10- In the larger strategic picture of India-US-Japan strategic relation and China- Pakistan CPEC where do you see the India-China bilateral relation heading?
Bilateral relations between two countries are not dependent on individual events or projects. Secondly, India – USA – Japan strategic relationship should not be perceived as something against any other country. It is aimed at coordinating efforts for issues in the multilateral organizations and militarily to improve the interoperability between the armed forces. Though the bilateral relations between India and China seem to be under strain at the moment, the fundamentals of this relationship are strong. As two big neighbors who are old civilizations, most populous, economically and militarily growing at a fast pace, it will be prudent to have good bilateral relations. One sincerely hopes that the present issue gets resolved amicably and the bilateral relations improve considerably.
11- How does China (people and establishment) perceive India and its rise in global stature? Where does 1962 fig in their perception of India?

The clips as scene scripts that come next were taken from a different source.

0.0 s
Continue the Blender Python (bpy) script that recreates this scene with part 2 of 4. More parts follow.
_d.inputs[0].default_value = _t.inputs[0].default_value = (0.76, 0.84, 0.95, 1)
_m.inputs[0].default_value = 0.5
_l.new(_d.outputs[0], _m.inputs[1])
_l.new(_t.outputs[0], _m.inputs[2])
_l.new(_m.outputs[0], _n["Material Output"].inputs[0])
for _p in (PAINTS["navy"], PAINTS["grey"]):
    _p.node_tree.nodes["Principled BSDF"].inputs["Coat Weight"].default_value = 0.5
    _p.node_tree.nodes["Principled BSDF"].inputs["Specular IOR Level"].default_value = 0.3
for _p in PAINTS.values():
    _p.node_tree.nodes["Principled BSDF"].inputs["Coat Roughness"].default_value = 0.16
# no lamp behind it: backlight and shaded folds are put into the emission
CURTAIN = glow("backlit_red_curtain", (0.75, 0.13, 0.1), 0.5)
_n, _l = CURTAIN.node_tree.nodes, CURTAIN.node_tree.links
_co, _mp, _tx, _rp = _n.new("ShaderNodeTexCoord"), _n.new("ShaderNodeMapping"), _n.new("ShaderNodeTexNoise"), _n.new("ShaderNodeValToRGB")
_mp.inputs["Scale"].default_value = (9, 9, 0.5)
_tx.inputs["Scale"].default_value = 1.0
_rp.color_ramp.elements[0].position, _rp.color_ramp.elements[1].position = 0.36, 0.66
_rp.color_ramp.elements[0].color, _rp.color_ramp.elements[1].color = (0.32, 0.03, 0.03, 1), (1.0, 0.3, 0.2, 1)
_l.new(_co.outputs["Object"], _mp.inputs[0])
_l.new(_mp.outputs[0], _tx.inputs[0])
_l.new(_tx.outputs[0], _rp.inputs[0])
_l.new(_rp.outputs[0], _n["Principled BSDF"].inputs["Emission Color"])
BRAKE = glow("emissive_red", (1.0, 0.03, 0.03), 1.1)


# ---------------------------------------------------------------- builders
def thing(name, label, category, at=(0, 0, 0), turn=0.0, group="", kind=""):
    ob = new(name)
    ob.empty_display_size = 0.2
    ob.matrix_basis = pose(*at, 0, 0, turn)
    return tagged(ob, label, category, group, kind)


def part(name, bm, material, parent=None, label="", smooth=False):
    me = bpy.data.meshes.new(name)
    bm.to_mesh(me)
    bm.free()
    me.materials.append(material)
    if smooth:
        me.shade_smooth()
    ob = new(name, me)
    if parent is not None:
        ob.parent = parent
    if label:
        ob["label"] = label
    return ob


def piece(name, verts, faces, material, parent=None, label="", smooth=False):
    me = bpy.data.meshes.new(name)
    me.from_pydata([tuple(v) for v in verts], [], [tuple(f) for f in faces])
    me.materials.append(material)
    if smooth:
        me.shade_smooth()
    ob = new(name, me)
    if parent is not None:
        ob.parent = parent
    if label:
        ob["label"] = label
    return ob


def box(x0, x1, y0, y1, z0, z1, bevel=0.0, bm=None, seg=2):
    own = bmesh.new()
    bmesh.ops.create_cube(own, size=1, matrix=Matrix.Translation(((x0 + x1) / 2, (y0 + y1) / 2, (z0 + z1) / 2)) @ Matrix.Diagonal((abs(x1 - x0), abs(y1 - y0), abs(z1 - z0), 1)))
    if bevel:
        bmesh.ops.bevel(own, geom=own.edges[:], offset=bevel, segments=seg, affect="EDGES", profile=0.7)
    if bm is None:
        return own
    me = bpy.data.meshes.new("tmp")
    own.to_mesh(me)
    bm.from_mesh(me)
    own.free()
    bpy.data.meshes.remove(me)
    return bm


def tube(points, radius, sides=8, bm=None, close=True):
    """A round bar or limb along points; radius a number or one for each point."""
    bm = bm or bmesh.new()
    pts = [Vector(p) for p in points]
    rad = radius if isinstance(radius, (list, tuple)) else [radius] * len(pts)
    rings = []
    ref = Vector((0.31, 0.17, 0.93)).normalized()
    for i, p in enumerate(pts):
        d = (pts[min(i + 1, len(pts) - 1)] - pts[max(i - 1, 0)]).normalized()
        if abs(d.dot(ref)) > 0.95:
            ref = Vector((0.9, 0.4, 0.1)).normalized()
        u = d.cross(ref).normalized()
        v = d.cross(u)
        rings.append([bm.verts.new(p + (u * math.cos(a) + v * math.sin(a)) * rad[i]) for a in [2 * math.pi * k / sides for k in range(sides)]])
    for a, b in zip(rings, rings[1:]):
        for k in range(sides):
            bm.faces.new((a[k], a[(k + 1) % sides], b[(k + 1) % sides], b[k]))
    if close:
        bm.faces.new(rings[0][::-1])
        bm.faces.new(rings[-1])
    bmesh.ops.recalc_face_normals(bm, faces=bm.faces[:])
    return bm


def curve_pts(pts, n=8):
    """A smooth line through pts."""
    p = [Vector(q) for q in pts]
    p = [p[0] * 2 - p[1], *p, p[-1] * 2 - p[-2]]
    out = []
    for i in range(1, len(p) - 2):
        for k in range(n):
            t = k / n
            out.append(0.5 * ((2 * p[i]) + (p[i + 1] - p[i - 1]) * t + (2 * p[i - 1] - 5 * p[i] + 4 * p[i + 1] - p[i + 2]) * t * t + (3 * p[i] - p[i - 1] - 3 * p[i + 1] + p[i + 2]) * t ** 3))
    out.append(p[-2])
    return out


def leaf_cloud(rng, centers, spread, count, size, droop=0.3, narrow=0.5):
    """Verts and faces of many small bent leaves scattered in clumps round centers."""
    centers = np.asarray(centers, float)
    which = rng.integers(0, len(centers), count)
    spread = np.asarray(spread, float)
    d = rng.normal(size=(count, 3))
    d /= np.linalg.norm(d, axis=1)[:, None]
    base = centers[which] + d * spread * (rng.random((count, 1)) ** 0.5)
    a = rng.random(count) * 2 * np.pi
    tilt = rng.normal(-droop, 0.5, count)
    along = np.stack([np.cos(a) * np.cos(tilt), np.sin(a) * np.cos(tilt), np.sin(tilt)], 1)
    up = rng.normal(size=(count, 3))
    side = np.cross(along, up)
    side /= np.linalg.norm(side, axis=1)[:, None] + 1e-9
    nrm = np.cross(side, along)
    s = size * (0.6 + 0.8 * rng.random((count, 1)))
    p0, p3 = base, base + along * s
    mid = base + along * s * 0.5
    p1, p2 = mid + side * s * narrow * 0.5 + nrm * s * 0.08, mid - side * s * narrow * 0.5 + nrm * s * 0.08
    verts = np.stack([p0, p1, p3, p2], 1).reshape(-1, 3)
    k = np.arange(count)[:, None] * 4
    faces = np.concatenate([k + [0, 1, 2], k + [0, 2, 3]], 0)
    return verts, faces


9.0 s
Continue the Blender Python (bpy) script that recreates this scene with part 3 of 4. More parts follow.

Though the mention of 1962 has appeared a few times during the present Sikkim stand-off, it appears to be more in the minds of officials dealing with the subject in China than of a public opinion. Secondly, China is at a stage where it feels that the power differential between China and India is large and therefore, she can go it alone on many multilateral issues. This is a marked change from a decade ago.
Lt Gen SL Narasimhan, PVSM, AVSM**, VSM (Retd) is a Madras Regiment Officer, has seen action in Op PAWAN in 1987 in Sri Lanka and has a vast experience in ‘Counter Insurgency Operations. After having successfully commanded the largest Corps of the Army in the North East, he attained super annulation after a successful stint as Commandant, Army War College. He is presently Member of the National Security Advisory Board. He is well accomplished in the Chinese language.
1. The views expressed int this interview are personal.